The small stuff.
Hyperlocal means taking advantage of the unique power of the internet to show us the little things that traditional media seldom or never did. Sometimes when we blog we blog about big important things, like censorship and freedom, and whether they were threatened by a recent decency rally held by the UMass Republicans over some sexually explicit safe sex posters.
I checked this morning to see if the controversial posters were still up outside the office of The Radical Student Union, but they were gone. Instead there was an enlarged copy of a letter from the UMass authorities with pink arrows pointing at it.
The letter said that if the safe sex posters were not removed, then the Radicals might lose their funding and their office space.

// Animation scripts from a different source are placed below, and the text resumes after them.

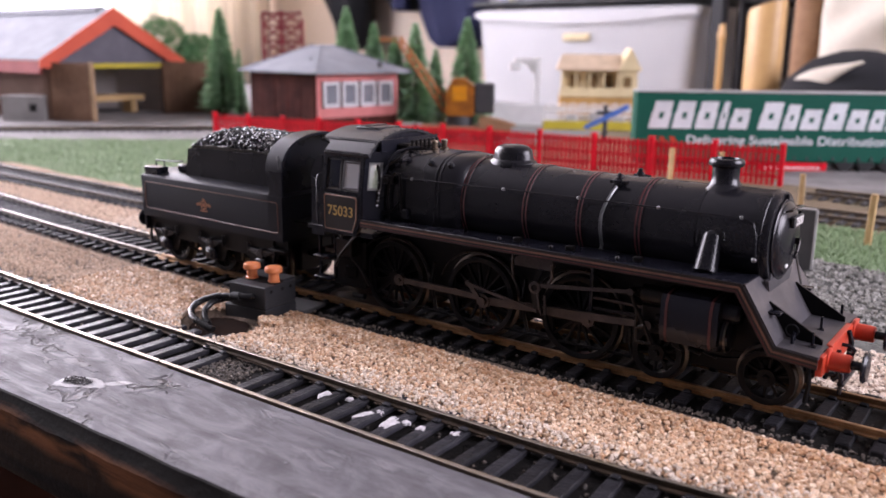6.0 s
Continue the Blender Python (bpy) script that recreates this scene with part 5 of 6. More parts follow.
part("cab_floor", b, M_BLACK, loco)
for s in (-1, 1):
    b = bmesh.new()
    prism(b, [(-55.8, 20.5), (-51.2, 20.5), (-51.2, 43.4), (-52.6, 43.4), (-54.4, 41.2), (-55.4, 38.4)], s * 15.8, s * 15.3)
    tube(b, [(-52.2, s * 17.0, 24), (-52.2, s * 17.2, 27), (-52.2, s * 17.2, 37), (-52.2, s * 16.6, 38)], 0.25)
    box(b, -54.6, -48.6, s * 16.8, s * 13.6, 14.2, 14.8, 0.1)
    box(b, -54.6, -48.6, s * 16.8, s * 13.6, 8.0, 8.6, 0.1)
    box(b, -54.6, -54.0, s * 14.6, s * 13.6, 8, 22, 0.1)
    box(b, -49.2, -48.6, s * 14.6, s * 13.6, 8, 22, 0.1)
    part("cab_step", b, M_BLACK, loco)
    b = bmesh.new()
    tube(b, [(-46, s * 14.4, 21.8), (-45, s * 14.6, 17), (-40, s * 14.2, 13), (-37, s * 13.8, 8)], 0.5)
    tube(b, [(-36.5, s * 16.2, 26.2), (-40, s * 15.8, 22), (-46, s * 15.2, 15.6), (-48, s * 15, 12)], 0.45)
    box(b, -47.5, -42, s * 15.4, s * 12, 15.2, 20.5, 0.4)
    part("injector", b, M_GEAR, loco)
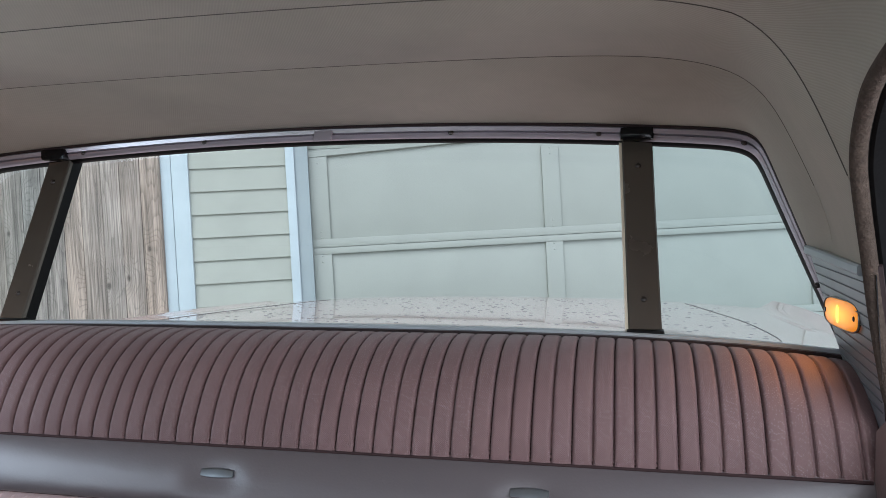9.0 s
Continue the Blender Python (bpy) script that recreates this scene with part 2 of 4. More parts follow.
    cast.inputs["A"].default_value, cast.inputs["B"].default_value = (0.95, 1.0, 1.02, 1), (1.06, 0.985, 0.91, 1)
    l.new(own.outputs[0], cast.inputs["Factor"])
    tinted = n.new("ShaderNodeVectorMath")
    tinted.operation = "MULTIPLY"
    l.new(bs.inputs["Base Color"].links[0].from_socket, tinted.inputs[0])
    l.new(cast.outputs["Result"], tinted.inputs[1])
    mul = n.new("ShaderNodeVectorMath")
    mul.operation = "SCALE"
    l.new(tinted.outputs[0], mul.inputs[0])
    l.new(shade, mul.inputs["Scale"])
    l.new(mul.outputs[0], bs.inputs["Base Color"])
    b = n.new("ShaderNodeBump")
    b.inputs["Strength"].default_value, b.inputs["Distance"].default_value = 0.5, 0.003
    l.new(times(rings, fibres), b.inputs["Height"])
    l.new(b.outputs[0], bs.inputs["Normal"])
    return m


def pane_glass(name, tint, gloss_rough=0.0):
    """A clear pane: it lets light straight through and mirrors by Fresnel."""
    m = bpy.data.materials.new(name)
    m.use_nodes = True
    n, l = m.node_tree.nodes, m.node_tree.links
    n.remove(n["Principled BSDF"])
    tr = n.new("ShaderNodeBsdfTransparent")
    tr.inputs["Color"].default_value = (*tint, 1)
    gl = n.new("ShaderNodeBsdfGlossy")
    gl.inputs["Roughness"].default_value = gloss_rough
    fr = n.new("ShaderNodeFresnel")
    fr.inputs["IOR"].default_value = 1.45
    mx = n.new("ShaderNodeMixShader")
    l.new(fr.outputs[0], mx.inputs[0])
    l.new(tr.outputs[0], mx.inputs[1])
    l.new(gl.outputs[0], mx.inputs[2])
    l.new(mx.outputs[0], n["Material Output"].inputs["Surface"])
    return m


def film_of(name, colour, clear):
    """A thin cloudy film."""
    m = mat(name, colour, None, 60, 0.5)
    n, l = m.node_tree.nodes, m.node_tree.links
    tr = n.new("ShaderNodeBsdfTransparent")
    mx = n.new("ShaderNodeMixShader")
    mx.inputs[0].default_value = clear
    l.new(n["Principled BSDF"].outputs[0], mx.inputs[1])
    l.new(tr.outputs[0], mx.inputs[2])
    l.new(mx.outputs[0], n["Material Output"].inputs["Surface"])
    return m


def glowing(name, colour, strength):
    m = mat(name, colour, colour, 60, 0.25)
    bs = m.node_tree.nodes["Principled BSDF"]
    bs.inputs["Emission Color"].default_value = (*colour, 1)
    bs.inputs["Emission Strength"].default_value = strength
    return m


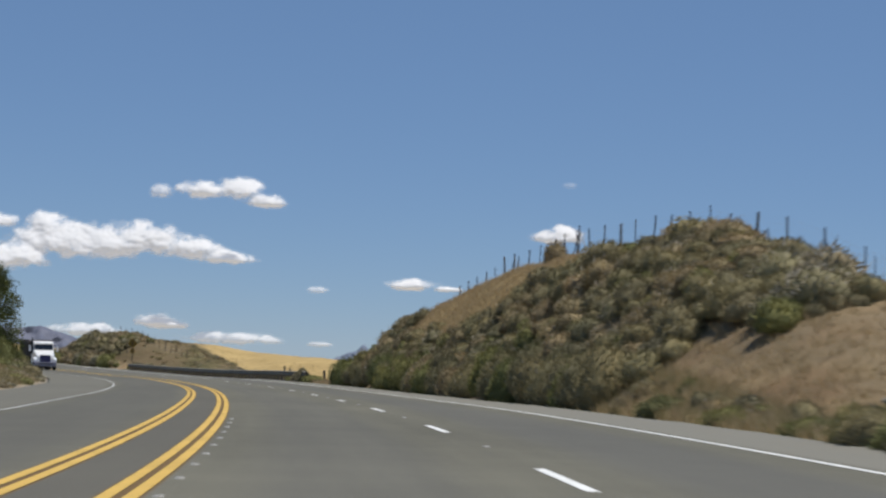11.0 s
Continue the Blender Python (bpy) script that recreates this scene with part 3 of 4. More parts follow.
scrub_bank(84, 245, cover_1)
scrub_bank(342, 430, cover_2)
scrub_bank(551, 596, cover_3, 1.25)
for s, u, w, h in ((572, 9.2, 2.6, 1.7), (575, 9.6, 2.8, 2.0), (578, 9.2, 2.8, 2.0), (581, 8.6, 2.6, 1.7), (584, 8.0, 2.4, 1.4), (570, 10.2, 2.0, 1.2), (576, 8.2, 2.4, 1.5), (588, 7.4, 2.2, 1.2)):
    stuff_bushes.append((s, u, w, h, 0))
for s, u, w, h, k in ((358, 11.5, 2.0, 0.95, 0), (360.5, 11.7, 2.2, 1.1, 2), (363, 11.5, 2.3, 1.15, 0), (365.5, 11.6, 1.9, 0.9, 0), (355.5, 11.2, 1.9, 0.85, 2), (352.5, 11.0, 1.8, 0.8, 0),
                      (344.6, 10.2, 2.0, 1.25, 3), (346.2, 10.8, 2.2, 1.35, 3), (348.0, 10.2, 2.0, 1.2, 3), (345.0, 9.4, 1.7, 1.0, 3), (347.5, 9.3, 1.8, 1.0, 0)):
    stuff_bushes.append((s, u, w, h, k))
for k in range(150):                                 # ragged brush along the lower edge of the ripe field
    u = rng.uniform(6.8, 19)
    stuff_bushes.append((float(field_edge(u)) + rng.uniform(-1, 5), u, rng.uniform(0.7, 1.5), rng.uniform(0.2, 0.5), 2 if rng.rand() < 0.6 else 0))
for k in range(230):
    u = rng.uniform(7, 20)
    stuff_bushes.append((rng.uniform(float(field_edge(u)) + 3, 592), u, rng.uniform(0.6, 1.4), rng.uniform(0.14, 0.34), rng.choice([0, 0, 2])))
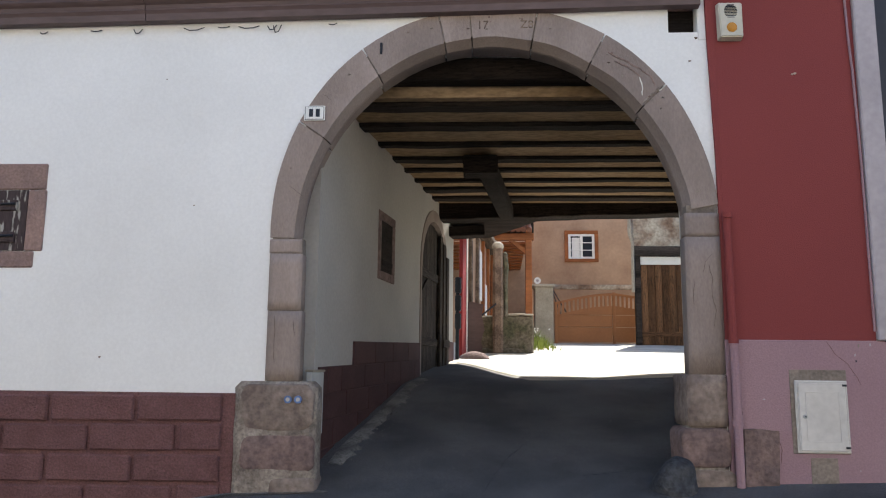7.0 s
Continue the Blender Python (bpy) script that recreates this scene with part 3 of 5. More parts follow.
part("mortar", prism([arch_point(1.63, 1.765, math.pi * i / 40) for i in range(41)] + [arch_point(1.79, 1.96, math.pi - math.pi * i / 40) for i in range(41)], -0.010, 0.2), JOINT, arch)
part("mortar", box(-1.915, -1.67, -0.010, 0.10, 0.5, 1.92, 0), JOINT, arch)
part("mortar", box(1.42, 1.665, -0.010, 0.10, 0.3, 2.2, 0), JOINT, arch)
JOINTS = [math.pi - 0.012, 2.62, 2.20, 1.82, 1.675, 1.36, 1.04, 0.70, 0.15]
for a0, a1 in zip(JOINTS, JOINTS[1:]):
    voussoir(a0 - 0.0035, a1 + 0.0035)


def ashlar(x0, x1, z0, z1, y0=-0.02, material=None, r=0.008, y1=0.125):
    """A worn block with rounded, uneven edges."""
    bm = box(x0, x1, y0, y1, z0, z1, 0)
    bmesh.ops.subdivide_edges(bm, edges=bm.edges[:], cuts=4, use_grid_fill=True)
    bmesh.ops.bevel(bm, geom=[e for e in bm.edges if len(e.link_faces) == 2 and e.calc_face_angle(0) > 1], offset=r, segments=2, affect="EDGES")
    for v in bm.verts:
        v.co += Vector((noise.noise(v.co * 5), noise.noise(v.co * 5 + Vector((9, 0, 0))), noise.noise(v.co * 5 + Vector((0, 9, 0))))) * r * 0.3
    for f in bm.faces:
        f.smooth = True
    return part("ashlar", bm, material or STONE, arch)


ashlar(-1.942, -1.675, 1.80, 1.915, r=0.004)
ashlar(-1.937, -1.668, 1.334, 1.798, r=0.004)
ashlar(-1.932, -1.658, 0.775, 1.332, r=0.004)
# foot of the arch: worn blocks bedded in smeared mortar
def mortar(x0, x1, y0, z0, z1):
    bm = box(x0, x1, y0, 0.20, z0, z1, 0.05)
    bmesh.ops.subdivide_edges(bm, edges=bm.edges[:], cuts=5, use_grid_fill=True)
    for v in bm.verts:
        v.co += Vector((noise.noise(v.co * 4), noise.noise(v.co * 4 + Vector((7, 0, 0))), 0)) * 0.012
    for f in bm.faces:
        f.smooth = True
    part("mortar", bm, BASEMORTAR, arch)


def bedded(x0, x1, z0, z1, y0, material, seed, deep=0.43):
    """A block with an uneven outline, its face a few millimetres proud of the mortar."""
    ring = []
    corner = min(x1 - x0, z1 - z0) * 0.22
    for cx_, cz_, a0 in ((x1 - corner, z1 - corner, 0), (x0 + corner, z1 - corner, 90), (x0 + corner, z0 + corner, 180), (x1 - corner, z0 + corner, 270)):
        for k in range(5):
            a = math.radians(a0 + k * 22.5)
            px, pz = cx_ + corner * math.cos(a), cz_ + corner * math.sin(a)
            n = 1 + 0.16 * noise.noise((px * 6, pz * 6, seed))
            ring.append(((x0 + x1) / 2 + (px - (x0 + x1) / 2) * n, (z0 + z1) / 2 + (pz - (z0 + z1) / 2) * n))
    bm = bmesh.new()
    mx, mz = (x0 + x1) / 2, (z0 + z1) / 2
    loops = [[bm.verts.new((px, deep, pz)) for px, pz in ring], [bm.verts.new((px, y0 + 0.014, pz)) for px, pz in ring]]
    for s, dy in ((0.975, 0.004), (0.90, 0.0), (0.5, -0.003)):
        loops.append([bm.verts.new((mx + (px - mx) * s, y0 + dy + 0.006 * noise.noise((px * 9, pz * 9, seed + s)), mz + (pz - mz) * s)) for px, pz in ring])
    for u, v in zip(loops, loops[1:]):
        for k in range(len(u)):
            bm.faces.new((u[k], u[(k + 1) % len(u)], v[(k + 1) % len(u)], v[k]))
    bm.faces.new(loops[-1])
    bmesh.ops.recalc_face_normals(bm, faces=bm.faces[:])
    for f in bm.faces:
        f.smooth = True
    part("ashlar", bm, material, arch)


mortar(-2.165, -1.505, -0.066, -0.35, 0.772)
bedded(-2.10, -1.53, 0.385, 0.745, -0.070, BASESTONE, 1, 0.2)
bedded(-2.11, -1.51, 0.085, 0.365, -0.070, PURPLESTONE, 2, 0.2)
bedded(-1.86, -1.49, -0.20, 0.04, -0.071, BASESTONE, 3, 0.2)
ashlar(1.405, 1.68, 1.945, 2.135, r=0.004)
ashlar(1.397, 1.68, 0.865, 1.943, r=0.004)
ashlar(1.375, 1.668, 0.46, 0.86, -0.045, BASESTONE, 0.012, 0.43)
mortar(1.335, 1.672, -0.055, -0.3, 0.475)
bedded(1.305, 1.682, 0.165, 0.462, -0.066, PURPLESTONE, 5, 0.3)
bedded(1.32, 1.69, -0.16, 0.15, -0.061, BASESTONE, 6, 0.3)
for text, x in (("17", -0.21), ("Z8", 0.16)):
    font = bpy.data.curves.new("year", "FONT")
    font.body, font.size, font.extrude, font.align_x = text, 0.10, 0.003, "CENTER"
    ob = new("carved_year", font)
    me = bpy.data.meshes.new_from_object(ob)
    bpy.data.objects.remove(ob)
    me.materials.append(GREYWOOD)
    part_ob = new("carved_year", me)
    part_ob.parent = arch
    place(part_ob, pose(x, -0.024, 3.715, 90, 0, 0))
part("iron_pin", box(-1.075, -1.055, -0.03, 0.0, 3.50, 3.60, 0.003), IRON, arch)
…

I guess they felt they had no choice but to surrender in the face of such a severe threat, so it looks like the UMass Republicans had a total victory. When was the last time that has happened at UMass on any issue?
However, sometimes a blog can do good deeds not just by covering the big issues, which the mainstream media also does, but by covering the small stuff the rest of the media can't afford to or just ignores. In the cyberworld there is an infinitely elastic definition of how we can cover our world. For example, someone might make a psychedelic video suggesting what it might be like to take acid on the Norwottuck Bike Trail.
Of course, the hyperlocal could be about something serious, but in a way that's important to only a small number of people. Like what the hell happened to the bus shelter in front of the Post Office in downtown Amherst?
Or you could just show something of interest because, well, just because it's interesting, like this big pile of snow at the base of the big flag in the Big Y parking lot in Amherst.
Or you could show something just because it's cool, like this car in the Big Y parking lot.
Sometimes you can show hyperlocal things just because they are a little strange. This morning while waiting for my bus I was intrigued by the odd title of this sermon given this morning at the Northampton Unitarian Church.
Every day at lunchtime people who used to fly without feathers gather in the basement of the Unitarian Church. It's an Alcoholics Anonymous meeting, and although the meeting has some dull official name, it is universally known as "The Looney Nooner."
If you wonder why it's called that, then you don't know Northampton.
When my bus arrived it had an anti-alcohol message on the side.
My point is that in the hyperlocal we can show the little details that reveal what our communities are really like.